Despite the negative connotations of the term ‘parasite’, relationships like the ones between the Kims and Parks are altogether commonplace in Asia and very much accepted as part of life. Very tellingly, actor Song Kang-ho says in an interview that he prefers not to use the term ‘parasite’, but instead sees the film as being about “symbiosis and coexistence“.
This film is an affirmation of this very real yet ordinary characteristic of contemporary Asian life. In Asian societies, the rich and the poor feed off of each other and have done so for thousands of years with few instances of outright rebellion. Even today, many middle and upper class Asian households have live-in maids and hired help, and chauffeurs are not uncommon among businessmen and CEOs. Tuition classes are the norm for Asian kids, with private home tutors the preserve of the well heeled.
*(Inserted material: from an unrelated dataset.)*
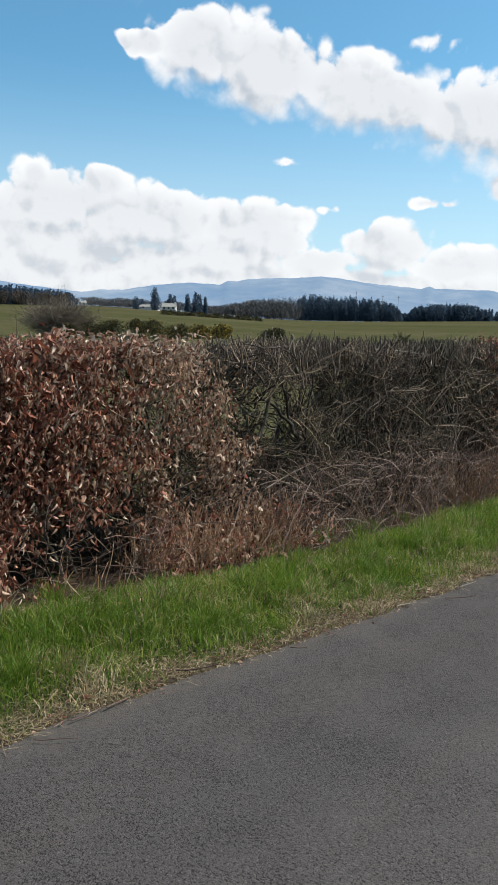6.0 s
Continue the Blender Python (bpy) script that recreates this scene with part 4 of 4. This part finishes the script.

Within the domestic sphere, such employees share living and working spaces with their employers on a daily basis without question; they also sometimes have conversations that are intensely personal, which makes it tough for an employer’s private life not to be known to his or her domestic help.
Parasite is indisputably a Korean film set in South Korea that reflects the specific issues and concerns of its time. Yet the genius of Bong Joon-Ho stems from his ability to burrow so deep into the very core of Korean culture that he unearths muck so complex, it reeks of familiarity. By zooming in on the details of his culture, Bong has managed to share with his Asian viewers a set of lens we can now use to focus on our own.
True to its title, this is a film about a unique type of organism that cannot exist without a host, yet—scientifically speaking—parasites are not homogenous. According to the CDC in the US, there are three main classes of parasites with varying degrees of dependency on their hosts. In short, parasites are complex and not altogether alike. Similarly, in Bong’s film, there exist more parasites than we realise.